Last week, ERCOT announced it had approved the indefinite mothballing of the 460 MW Gibbons Creek coal plant operated by the Texas Municipal Power Agency. That lowered the state's reserve margin — the amount of capacity it has above expected peak demand — from 8.1% to 7.4%.
Texas survived the summer peak demand season in 2018 with an 11% reserve margin, but PUCT Chair DeAnn Walker called the 7.4% projection "very scary," warning at the Thursday meeting that the state could experience power outages "if we have a large unit trip this summer on the hottest day of the year."
ERCOT officials told the PUCT they predict "no indication of rotating outages," but the slimmer margin “increases likelihood they could be needed."
In response, the PUCT directed ERCOT to make two sets of changes to the ORDC, outlined in a memo Walker issued the same day.
The changes to the ORDC involve tweaking ERCOT's Loss of Load Probability, an algorithm that predicts how likely power demand is to exceed generation reserves. The two shifts — one before this summer and one in 2020 — will cause prices to rise faster during times of generation shortages.
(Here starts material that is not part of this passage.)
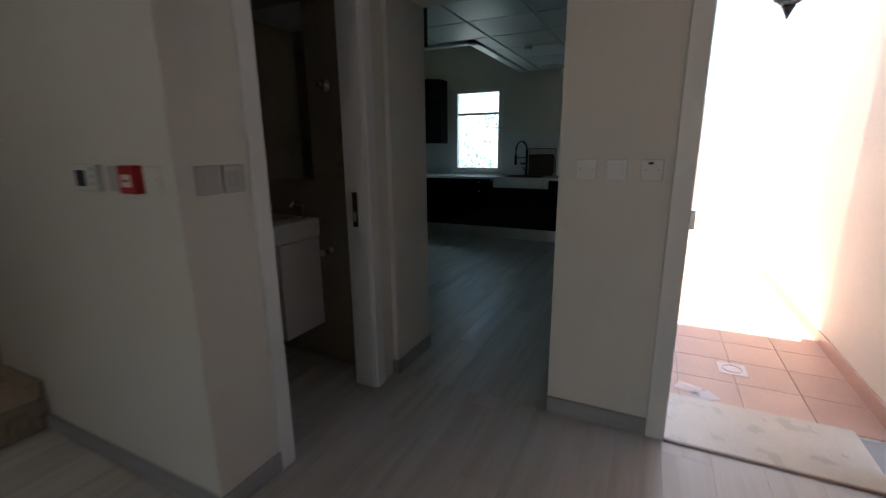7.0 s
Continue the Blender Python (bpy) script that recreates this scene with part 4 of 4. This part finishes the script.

Walker hopes the opportunity for higher payments will incentivize generators to stay online and spur the deployment of new customer-sited resources.
"[T]here should be various responses from the entire market," Walker wrote in her memo, "such as the following: increased development of demand response, distributed generation, self-generation by customers, increased investment in generation maintenance, delays in pending generator retirements, expedited return to service of certain generating units, and additional investment in newer generation technologies that are quicker to build and more operationally flexible."
The directive is similar to changes in the ERCOT market proposed in May 2017 by independent generators NRG and Calpine. That white paper expressed concern about a "noticeable decline in energy prices since 2014" due to low natural gas prices and higher penetration of subsidized wind energy.
The two generators and others praised the move from Texas regulators.
"As the Texas electric system evolves from older, less-efficient technology, proper price signals must be sent to incentivize investment in maintaining the existing generation facilities and developing new, more efficient technology to continue the reliable and competitively priced access to electricity by Texas consumers," Vistra Energy, the state's largest power generator, said in a statement.
Also at the Thursday meeting, the PUCT declined to incorporate measures of marginal line loss into market prices paid to power plants. The changes would have made power resources far away from load centers more expensive, particularly affecting wind resources in the state. Walker wrote that any benefits from incorporating marginal losses in the market are not "worth the implementation cost and market disruption."